Sharing our experiences with LGBTQIA+ students as LGBTQIA+/Ally faculty and staff Part Two: This follow up conversation will focus on the experience of navigating conversations about LGBTQIA+ lives in our classrooms and all the places we interact with students, staff, and faculty. What resources are needed to better support these interactions? How do we sustain ourselves and our mental health in these interactions as LGBTQIA+ faculty and staff and allies?

 Meeting Three:

In this meeting we will discuss findings from recent studies on the ways in which LGBTQIA+ rights are being effected. All participants are welcome, it is not necessary to have done the reading.

“ACLU Mapping Attacks on LGBTQ Rights in U.S.State Legislatures in 2026”

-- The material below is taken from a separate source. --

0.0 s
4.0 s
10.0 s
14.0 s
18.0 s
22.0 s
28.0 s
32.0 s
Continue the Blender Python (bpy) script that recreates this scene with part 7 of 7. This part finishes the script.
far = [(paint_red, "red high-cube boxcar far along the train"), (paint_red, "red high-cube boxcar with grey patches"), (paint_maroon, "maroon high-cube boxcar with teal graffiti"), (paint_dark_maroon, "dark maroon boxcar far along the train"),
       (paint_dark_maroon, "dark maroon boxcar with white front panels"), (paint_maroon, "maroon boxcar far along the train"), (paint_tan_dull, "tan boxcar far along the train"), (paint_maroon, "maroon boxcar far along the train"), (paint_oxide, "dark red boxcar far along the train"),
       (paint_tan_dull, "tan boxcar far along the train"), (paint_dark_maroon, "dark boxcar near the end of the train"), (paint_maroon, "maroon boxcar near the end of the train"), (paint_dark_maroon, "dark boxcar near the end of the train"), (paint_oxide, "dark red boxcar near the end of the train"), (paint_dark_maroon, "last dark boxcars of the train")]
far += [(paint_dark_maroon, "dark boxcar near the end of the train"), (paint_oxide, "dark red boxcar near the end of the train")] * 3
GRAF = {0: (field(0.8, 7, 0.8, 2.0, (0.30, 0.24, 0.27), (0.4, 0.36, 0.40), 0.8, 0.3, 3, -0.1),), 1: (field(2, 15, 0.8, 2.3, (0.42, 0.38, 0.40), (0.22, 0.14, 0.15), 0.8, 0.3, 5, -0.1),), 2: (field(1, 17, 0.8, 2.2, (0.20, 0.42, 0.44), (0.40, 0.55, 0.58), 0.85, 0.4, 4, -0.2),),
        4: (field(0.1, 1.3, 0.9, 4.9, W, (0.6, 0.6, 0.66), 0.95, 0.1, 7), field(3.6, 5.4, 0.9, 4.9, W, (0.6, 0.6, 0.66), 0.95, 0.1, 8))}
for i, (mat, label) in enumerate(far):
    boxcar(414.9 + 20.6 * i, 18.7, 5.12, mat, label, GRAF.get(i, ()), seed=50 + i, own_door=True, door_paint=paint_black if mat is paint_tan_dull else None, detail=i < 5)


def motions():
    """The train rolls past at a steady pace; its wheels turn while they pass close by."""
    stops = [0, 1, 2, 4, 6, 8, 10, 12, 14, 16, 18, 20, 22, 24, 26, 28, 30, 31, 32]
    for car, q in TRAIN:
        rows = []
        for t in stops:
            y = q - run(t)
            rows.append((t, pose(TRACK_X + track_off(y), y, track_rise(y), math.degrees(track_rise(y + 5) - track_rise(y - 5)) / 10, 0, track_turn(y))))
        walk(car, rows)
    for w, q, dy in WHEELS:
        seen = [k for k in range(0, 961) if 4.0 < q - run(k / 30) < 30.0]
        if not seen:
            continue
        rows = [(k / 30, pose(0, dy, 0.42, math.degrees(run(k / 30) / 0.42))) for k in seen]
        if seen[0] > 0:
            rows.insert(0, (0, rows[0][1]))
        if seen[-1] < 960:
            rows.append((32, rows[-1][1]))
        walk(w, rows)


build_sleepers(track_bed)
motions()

https://www.aclu.org/legislative-attacks-on-lgbtq-rights-2026

Meeting Four:

In this meeting we will discuss NASPA Student Affairs Administrators in Higher Education article “Supporting Queer and Trans College Students Amidst Political Turmoil”. All participants are welcome, it is not necessary to have done the reading

https://www.naspa.org/blog/supporting-queer-and-trans-college-students-amidst-political-turmoil

Meeting Five:

In this meeting we will discuss what the latest news is regarding LGBTQIA+ rights and how to best support ourselves and our students. Since there are changes to LGBTQIA+ rights with a rapid frequency currently we might reflect on where things were at the beginning of this semester, or this year, and where we are right now. Further, we will discuss how to best support ourselves and our students in the midst of it all.

Dates for Meetings:

Tuesday, March 17th 1:45pm-2:45pm

In person (M391) and Virtual

Tuesday, March 31st 2:00pm-3:00pm

In Person (M391) and Virtual

Wednesday, April 15th 3:00pm-4:00pm

Virtual

Wednesday, May 6th 3:00pm-4:00pm

Virtual

Wednesday, May 20th 3:00pm-4:00pm

Virtual

Zoom Link: https://us02web.zoom.us/j/89522019163?pwd=7LYVJebsdcfXn5xtmZNGaH66Aax8OQ.1

Meeting ID: 895 2201 9163

Passcode: 571404

Amy Tziporah Karp.

About the facilitator Amy Tziporah Karp

Amy Tziporah Karp is an Associate Professor of English. Her work focuses on the possibilities of the stranger identity as site of resistance to the ways in which assimilation imperatives haunt othered and estranged peoples. She is the author of Queer Jewish Strangers in American Popular Culture: Life Between Assimilation and Otherness (2023), as well as articles such as “Jenny Schecter and the Strange Case of the Present Absent Jewish American Woman on the Queer Screen: The Ghostly Failures of Jewish American Assimilation". Her poetry can be found in journals such as Sinister Wisdom, The Quint, and Sophie’s Wind.